In many face detection applications, it is also desirable to estimate the pose of each face because each person's head/face can have different orientations, i.e., different poses in different images, e.g., when a person is constantly moving in a video. Various techniques can be used to estimate the pose of the person's head/face. One example technique is to first estimate the locations of some facial landmarks, such as eyes, nose, and mouth, and then estimate the pose based on these landmark locations. Another technique involves representing the head pose with three Euler angles, i.e., yaw, pitch and roll, and estimating the pose directly with these three angles. The angle-based pose estimation approach typically has a lower complexity than the landmark-based approach because the angle-based approach requires just three values whereas the latter one generally requires more than three landmark coordinates in its estimation.

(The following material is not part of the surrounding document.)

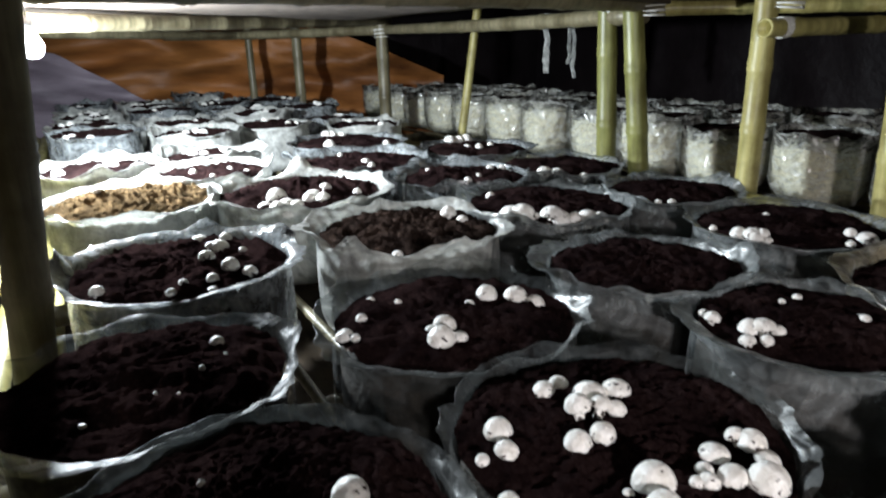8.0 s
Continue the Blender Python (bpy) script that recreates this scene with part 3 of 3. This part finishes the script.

Face detection on captured video images and pose estimation on the detected faces find usefulness in many embedded system applications. For example, in a surveillance camera system equipped with many cameras, to reduce the transmission bandwidth and the storage cost of the server, it is desirable that each camera only sends the faces in the captured video to the server, instead of sending the entire video. Hence, face detection can be used to generate the face images from video images. Moreover, to avoid sending and storing too many faces of the same person, it is also desirable to keep track of the pose change of each face, and send just the face image corresponding to the “best pose,” i.e., the face that is the closest to the frontal view (i.e., with the smallest rotations) of each detected person. Note that it is often beneficial to perform face detection and head-pose-estimation in a joint process, because doing so can reduce the complexity of the overall system.